Here are some key differences between the Bitcoin network and the Lightning Network:
- Transaction Speed: Bitcoin transactions can take up to several minutes to confirm, especially during times of high network congestion, while Lightning Network transactions are nearly instant.
- Transaction Fees: Bitcoin transaction fees can vary depending on network congestion and transaction size, whereas Lightning Network transactions typically have lower fees since they occur off-chain.
- Scalability: The Bitcoin network has a limited capacity for processing transactions, leading to congestion during periods of high demand. The Lightning Network can potentially scale to process millions to billions of transactions per second, alleviating congestion on the main Bitcoin network.
- Privacy: Bitcoin transactions are recorded on the public blockchain, making them visible to anyone. Lightning Network transactions are private by default, as they occur off-chain and are not broadcast to the public network.

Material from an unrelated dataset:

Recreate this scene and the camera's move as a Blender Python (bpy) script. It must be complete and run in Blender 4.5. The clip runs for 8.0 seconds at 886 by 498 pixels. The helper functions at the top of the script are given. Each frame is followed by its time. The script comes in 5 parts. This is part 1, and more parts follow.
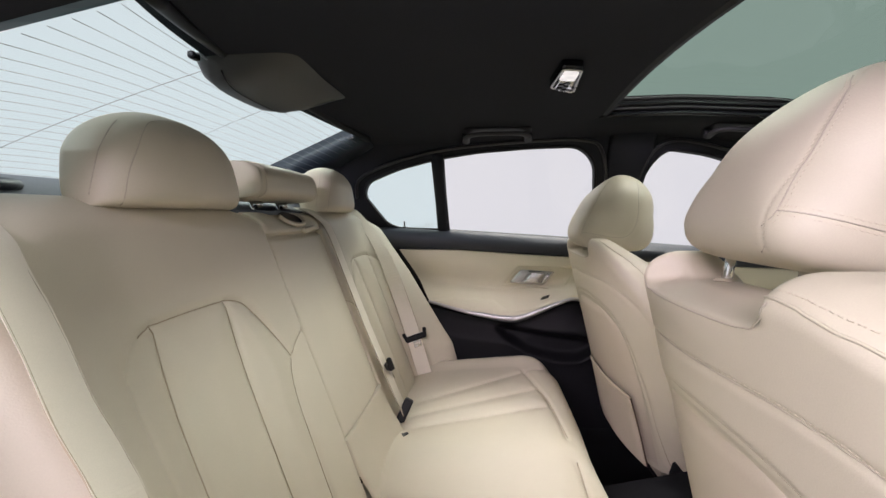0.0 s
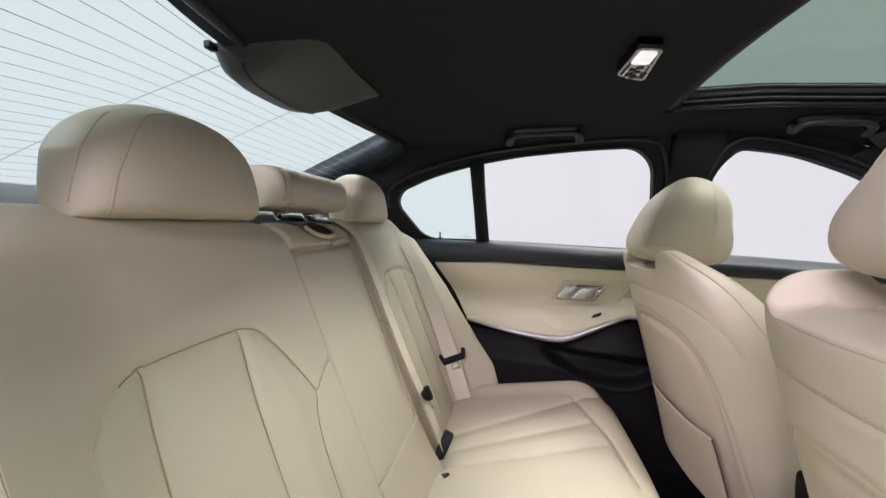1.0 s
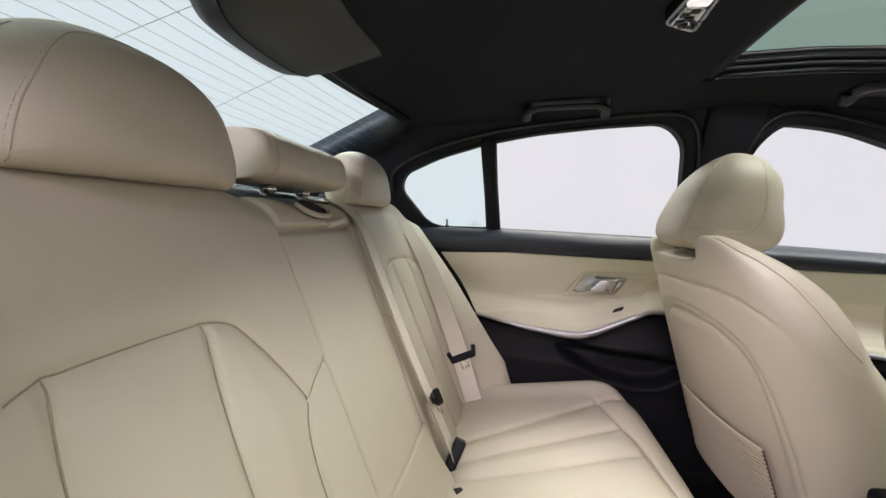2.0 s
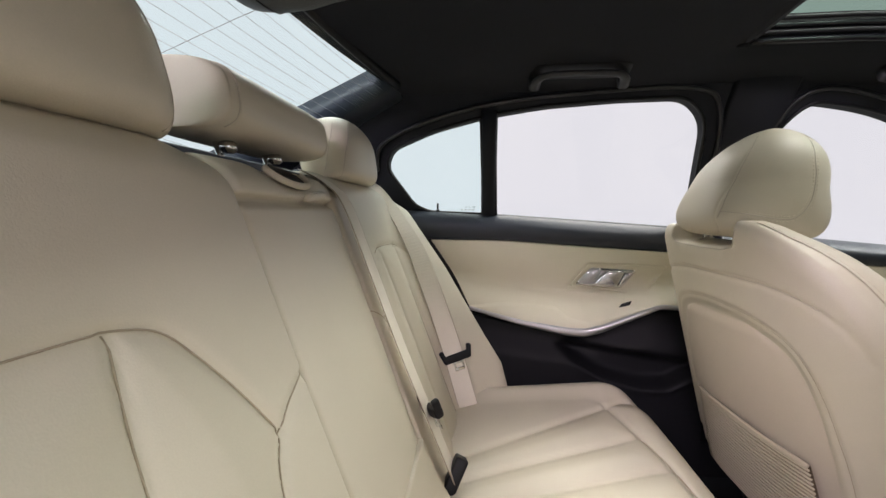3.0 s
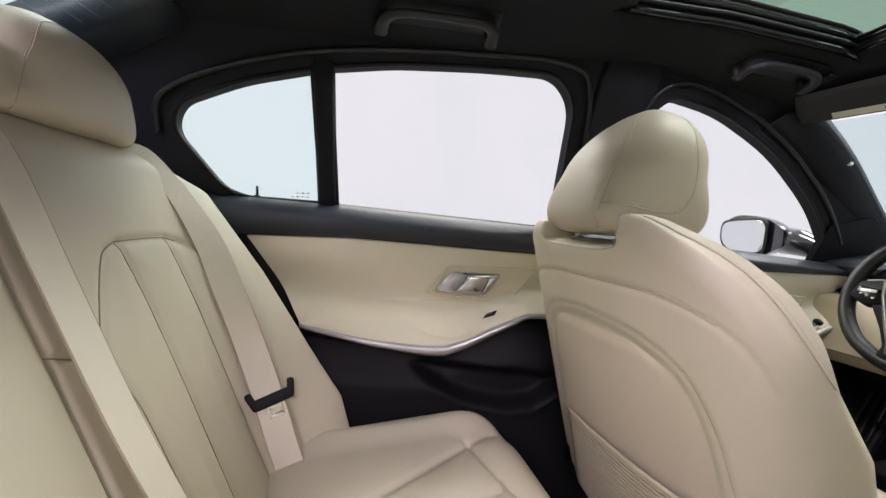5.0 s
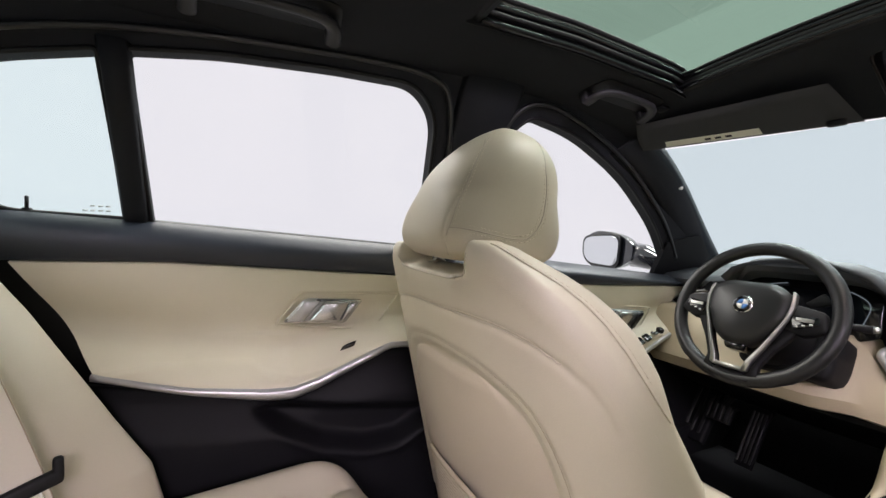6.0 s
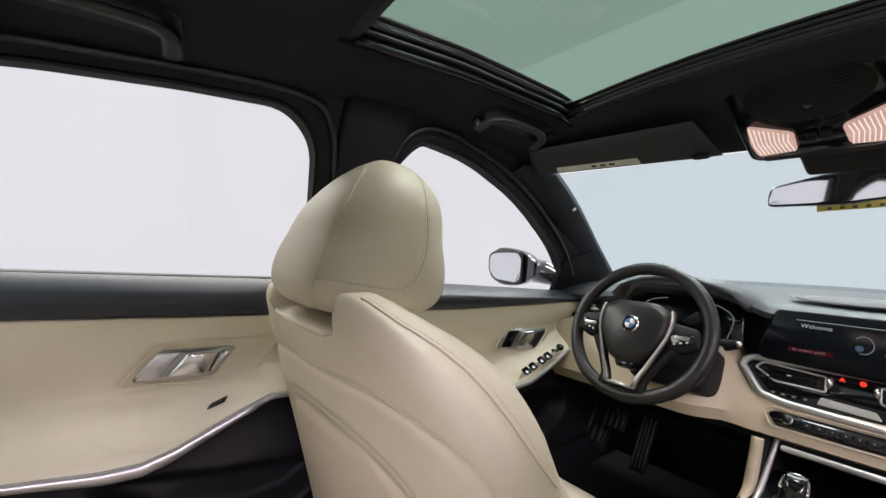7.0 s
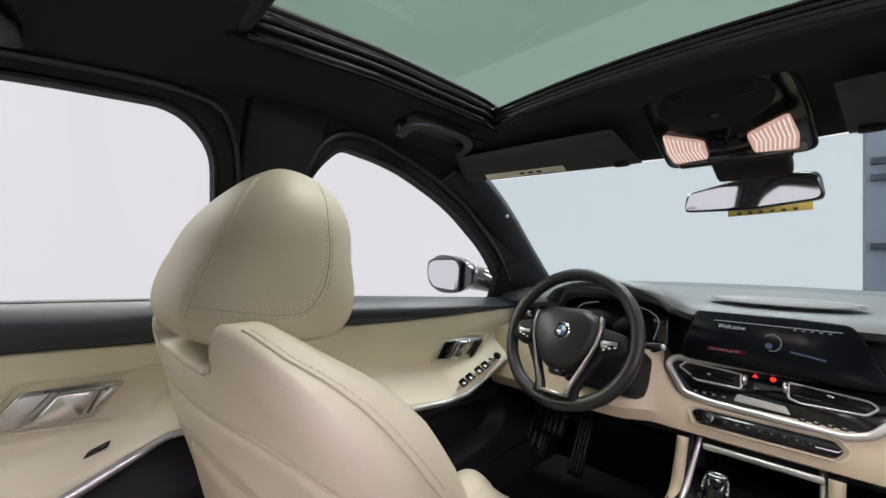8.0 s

- Interoperability: While the Lightning Network is specifically designed to work with Bitcoin, it is theoretically possible to build similar layer-2 solutions for other blockchains. The Bitcoin network, however, is specific to the Bitcoin blockchain.
It’s worth noting that there are Bitcoin wallets and Lightning wallets. Some wallets are designed exclusively for Bitcoin transactions, while others are tailored specifically for Lightning transactions. However, there are also wallets that support both Bitcoin and Lightning transactions, offering users flexibility in how they interact with the Bitcoin ecosystem.

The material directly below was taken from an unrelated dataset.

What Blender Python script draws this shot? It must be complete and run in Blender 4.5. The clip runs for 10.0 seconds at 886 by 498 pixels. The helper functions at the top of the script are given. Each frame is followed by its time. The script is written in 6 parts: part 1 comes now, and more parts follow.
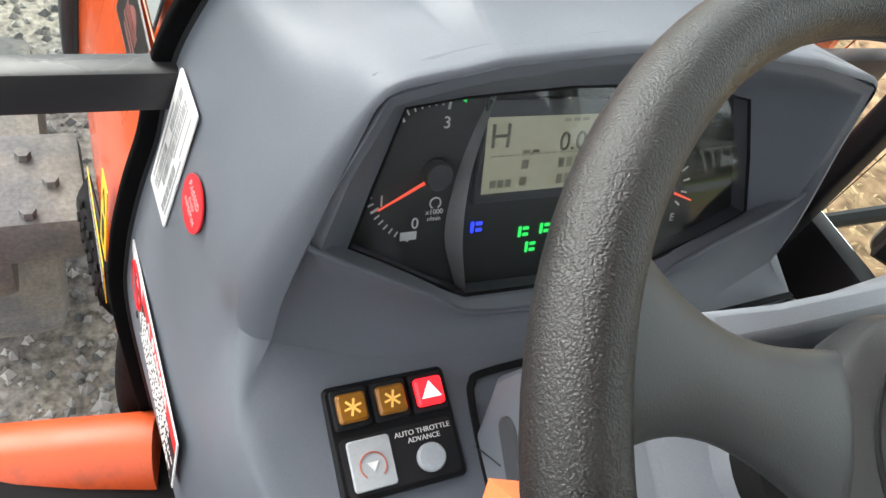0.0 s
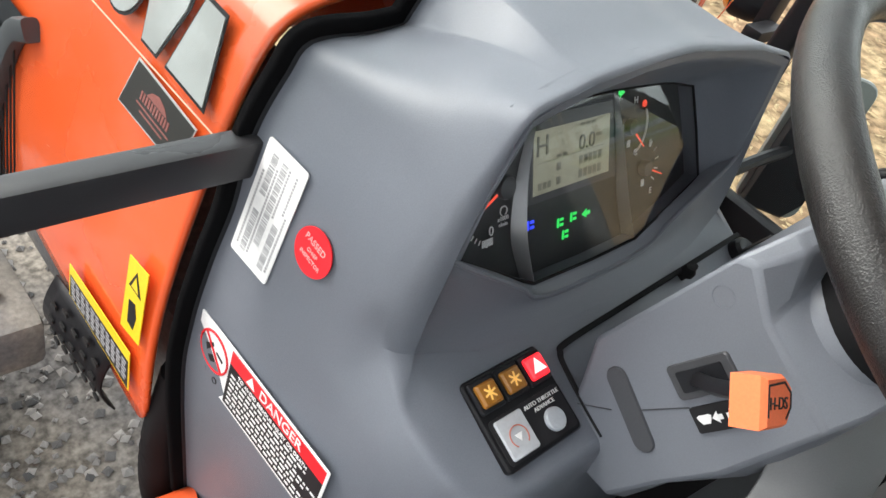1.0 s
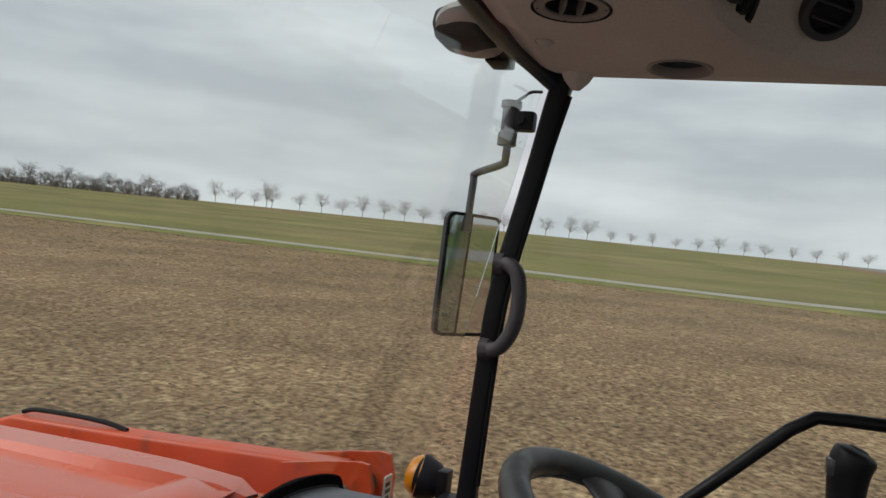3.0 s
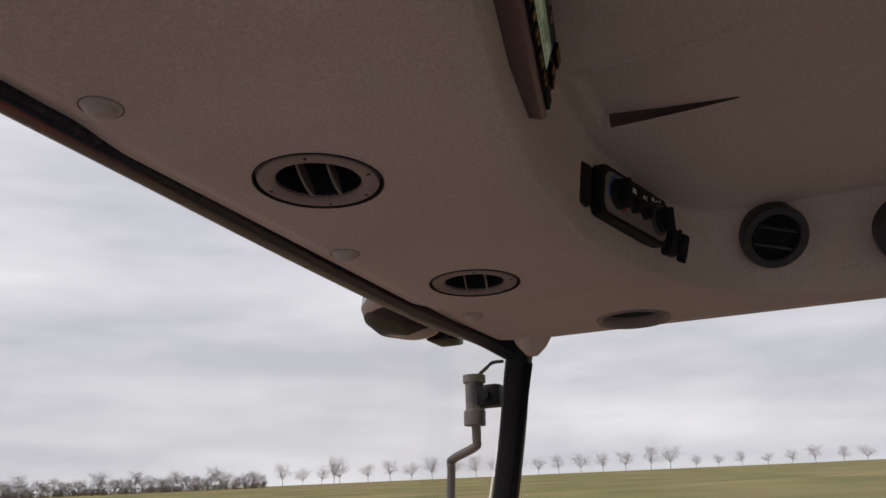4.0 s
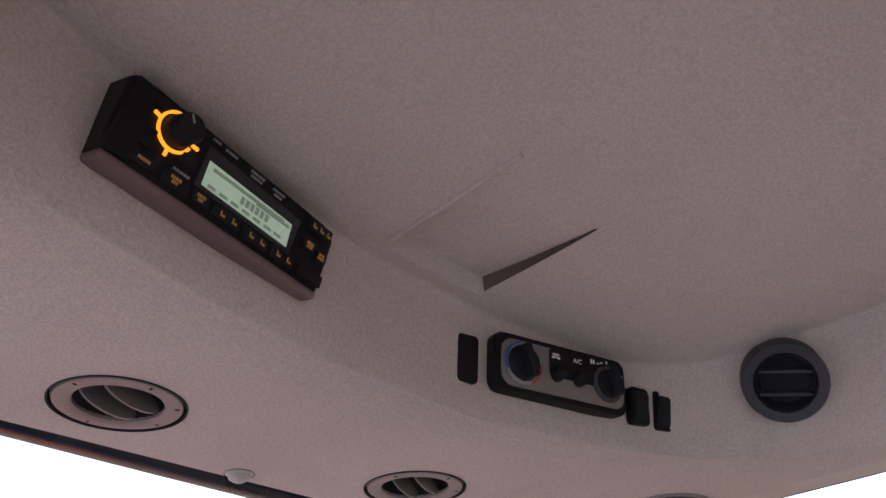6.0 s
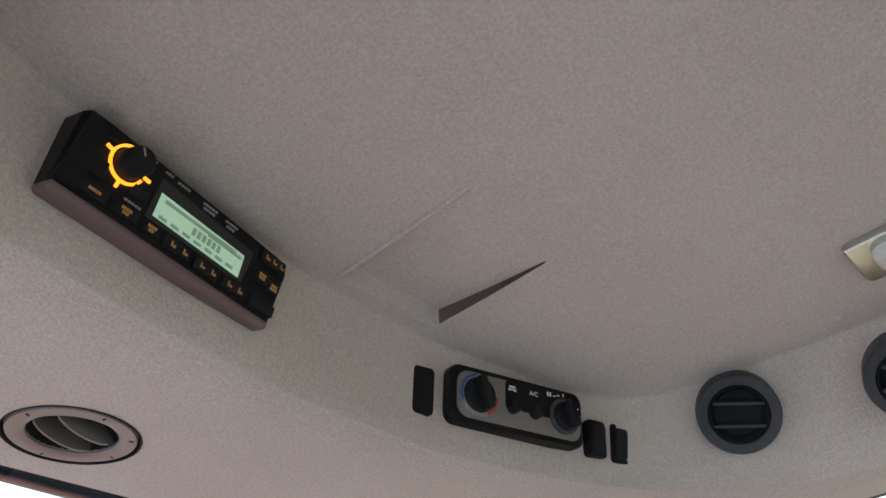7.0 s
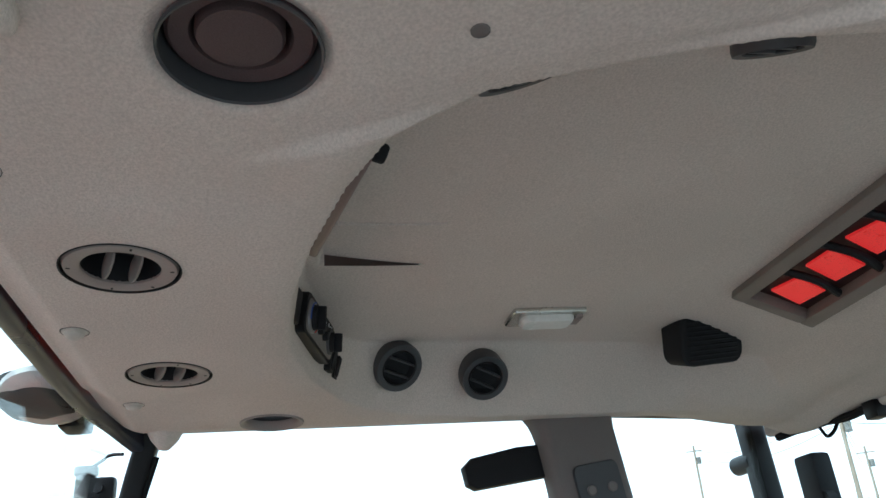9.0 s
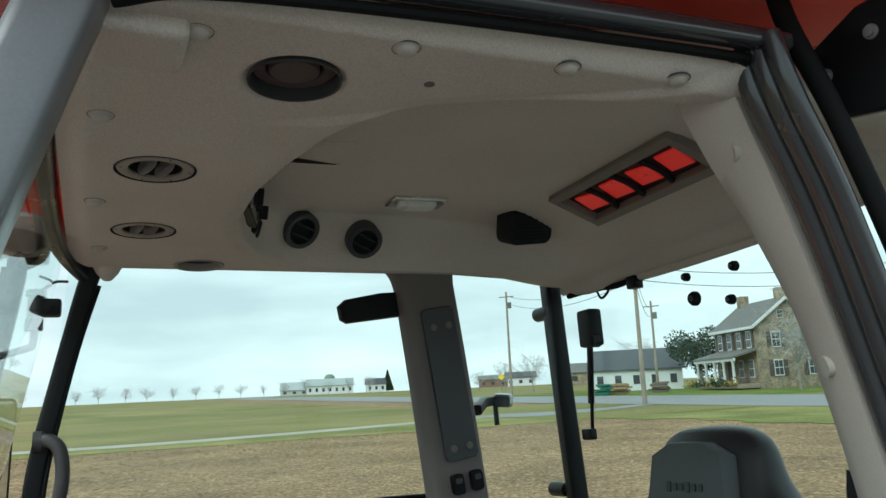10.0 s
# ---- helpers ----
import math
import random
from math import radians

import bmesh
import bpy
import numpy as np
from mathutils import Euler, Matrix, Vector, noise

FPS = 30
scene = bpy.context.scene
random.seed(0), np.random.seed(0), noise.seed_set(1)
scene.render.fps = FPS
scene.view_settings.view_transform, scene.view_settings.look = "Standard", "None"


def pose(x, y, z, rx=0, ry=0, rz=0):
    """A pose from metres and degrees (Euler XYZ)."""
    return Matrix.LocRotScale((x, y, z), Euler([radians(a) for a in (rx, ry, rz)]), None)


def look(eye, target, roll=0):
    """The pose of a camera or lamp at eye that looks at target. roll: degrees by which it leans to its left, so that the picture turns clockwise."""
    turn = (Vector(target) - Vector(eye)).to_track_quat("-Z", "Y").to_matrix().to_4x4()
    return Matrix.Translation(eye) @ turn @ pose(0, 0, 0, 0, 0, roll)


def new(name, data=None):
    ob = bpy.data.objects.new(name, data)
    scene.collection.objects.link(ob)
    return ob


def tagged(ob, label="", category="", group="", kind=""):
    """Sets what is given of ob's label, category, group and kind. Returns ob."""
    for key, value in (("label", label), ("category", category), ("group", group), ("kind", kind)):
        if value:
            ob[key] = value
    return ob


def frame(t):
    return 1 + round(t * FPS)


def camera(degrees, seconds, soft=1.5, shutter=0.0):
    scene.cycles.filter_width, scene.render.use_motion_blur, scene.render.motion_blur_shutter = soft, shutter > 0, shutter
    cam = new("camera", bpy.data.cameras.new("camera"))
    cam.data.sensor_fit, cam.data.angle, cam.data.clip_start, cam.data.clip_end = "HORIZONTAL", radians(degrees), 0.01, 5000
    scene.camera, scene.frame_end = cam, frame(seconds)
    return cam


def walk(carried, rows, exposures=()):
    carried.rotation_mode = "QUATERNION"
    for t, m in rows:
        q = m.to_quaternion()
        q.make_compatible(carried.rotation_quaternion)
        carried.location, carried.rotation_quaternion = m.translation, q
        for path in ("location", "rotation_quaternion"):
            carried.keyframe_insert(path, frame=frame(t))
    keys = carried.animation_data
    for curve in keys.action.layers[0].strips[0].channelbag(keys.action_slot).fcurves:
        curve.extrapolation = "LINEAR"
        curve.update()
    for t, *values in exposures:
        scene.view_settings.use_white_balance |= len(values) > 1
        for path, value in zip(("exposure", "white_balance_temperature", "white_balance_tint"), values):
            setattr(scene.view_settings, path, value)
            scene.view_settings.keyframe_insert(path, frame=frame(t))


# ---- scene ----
cam = camera(59.7, 10.0, soft=1.5)
PATH = [
    (0, (-0.298, 0.055, 1.612), (0.48, 1.097, 0.094), 20.0),
    (0.5, (-0.422, 0.069, 1.621), (0.53, 1.046, 0.158), 19.6),
    (1, (-0.541, 0.101, 1.617), (0.656, 0.969, 0.271), 19.8),
    (1.5, (-0.678, 0.128, 1.631), (0.797, 0.846, 0.486), 18.6),
    (2, (-0.81, 0.148, 1.64), (0.922, 0.684, 0.795), 17.1),
    (2.5, (-0.856, 0.129, 1.67), (1.016, 0.676, 1.225), 11.8),
    (3, (-0.817, 0.08, 1.721), (1.073, 0.732, 1.659), 5.8),
    (3.2, (-0.782, 0.071, 1.745), (1.095, 0.756, 1.829), 3.3),
    (4.3, (-0.593, -0.077, 1.806), (1.105, 0.726, 2.493), -3.3),
    (4.5, (-0.568, -0.101, 1.809), (1.095, 0.725, 2.552), -3.6),
    (5, (-0.498, -0.162, 1.807), (1.055, 0.757, 2.67), -4.3),
    (5.5, (-0.437, -0.225, 1.81), (0.961, 0.817, 2.79), -4.5),
    (5.7, (-0.421, -0.243, 1.803), (0.916, 0.837, 2.827), -4.7),
    (6.8, (-0.38, -0.311, 1.768), (0.806, 0.787, 2.946), -5.6),
    (7, (-0.39, -0.293, 1.769), (0.854, 0.742, 2.944), -5.9),
    (7.5, (-0.49, -0.203, 1.786), (0.959, 0.552, 2.94), -7.0),
    (8, (-0.613, -0.087, 1.785), (1.021, 0.286, 2.876), -6.3),
    (8.5, (-0.716, 0.04, 1.773), (1.021, -0.03, 2.762), -5.3),
    (9, (-0.832, 0.142, 1.758), (0.967, -0.267, 2.531), -4.4),
    (9.5, (-0.986, 0.238, 1.741), (0.817, -0.471, 2.239), -2.8),
    (10, (-1.19, 0.348, 1.728), (0.598, -0.474, 2.084), -2.5),
]
walk(cam, [(t, look(eye, target, roll)) for t, eye, target, roll in PATH], exposures=[(0, 1.7, 6700, 10), (1.0, 1.5, 6700, 11), (1.7, 1.2, 6700, 13), (2.5, 0.4, 6800, 16), (3.0, -0.24, 6700, 14), (3.4, -0.2, 6700, 16), (4.3, 0.0, 7000, 30), (5.0, 0.30, 6700, 26), (5.5, 0.95, 6200, 34), (7.0, 1.95, 5500, 7), (7.5, 1.68, 5550, 5), (8.5, 1.66, 5550, 4), (9.05, 1.3, 5450, -1), (9.5, 0.1, 5900, -14), (10.0, 0.35, 5950, -8)])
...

More information: Bitcoin Wallet vs Lightning Wallet
Should I Use Bitcoin or Lightning Network?
When considering whether to use Bitcoin on-chain or the Lightning Network, it’s important to weigh the strengths and weaknesses of each. Bitcoin’s Layer 1 network offers several advantages, including its decentralized nature, which operates on a highly distributed system resistant to censorship. This decentralized structure enhances the network’s security, supported by robust cryptography and a proof-of-work consensus mechanism. Additionally, Bitcoin’s Layer 1 ensures immutability, meaning that once transactions are recorded on the blockchain, they cannot be altered.
However, despite these strengths, Bitcoin’s Layer 1 also faces challenges. Scalability issues result in limited transaction processing capacity, leading to slow transaction times and high fees during peak periods. Furthermore, the transparent nature of the blockchain raises privacy concerns, as all transactions are publicly visible.
In contrast, the Lightning Network, as Layer 2, introduces innovative solutions to some of Bitcoin’s limitations. One of its primary strengths lies in scalability, as it enables millions of transactions per second compared to Bitcoin’s constrained capacity. Transactions conducted through the Lightning Network are notably faster and incur significantly lower fees, addressing some of the key issues faced by Bitcoin’s Layer 1. Moreover, the Lightning Network enhances privacy by not directly recording transactions on the main blockchain, offering increased anonymity to users.
However, this second layer solution also presents its own set of challenges. Centralization risks arise from the reliance on intermediary nodes, potentially compromising the decentralized ethos of Bitcoin. Additionally, while the Lightning Network partially benefits from the security of the underlying Bitcoin network, it introduces complexities that require additional setup and technical knowledge if you want to run your own Lightning node. Ultimately, the decision to use Bitcoin or the Lightning Network depends on your priorities, balancing factors such as transaction speed, cost, privacy, and technical proficiency.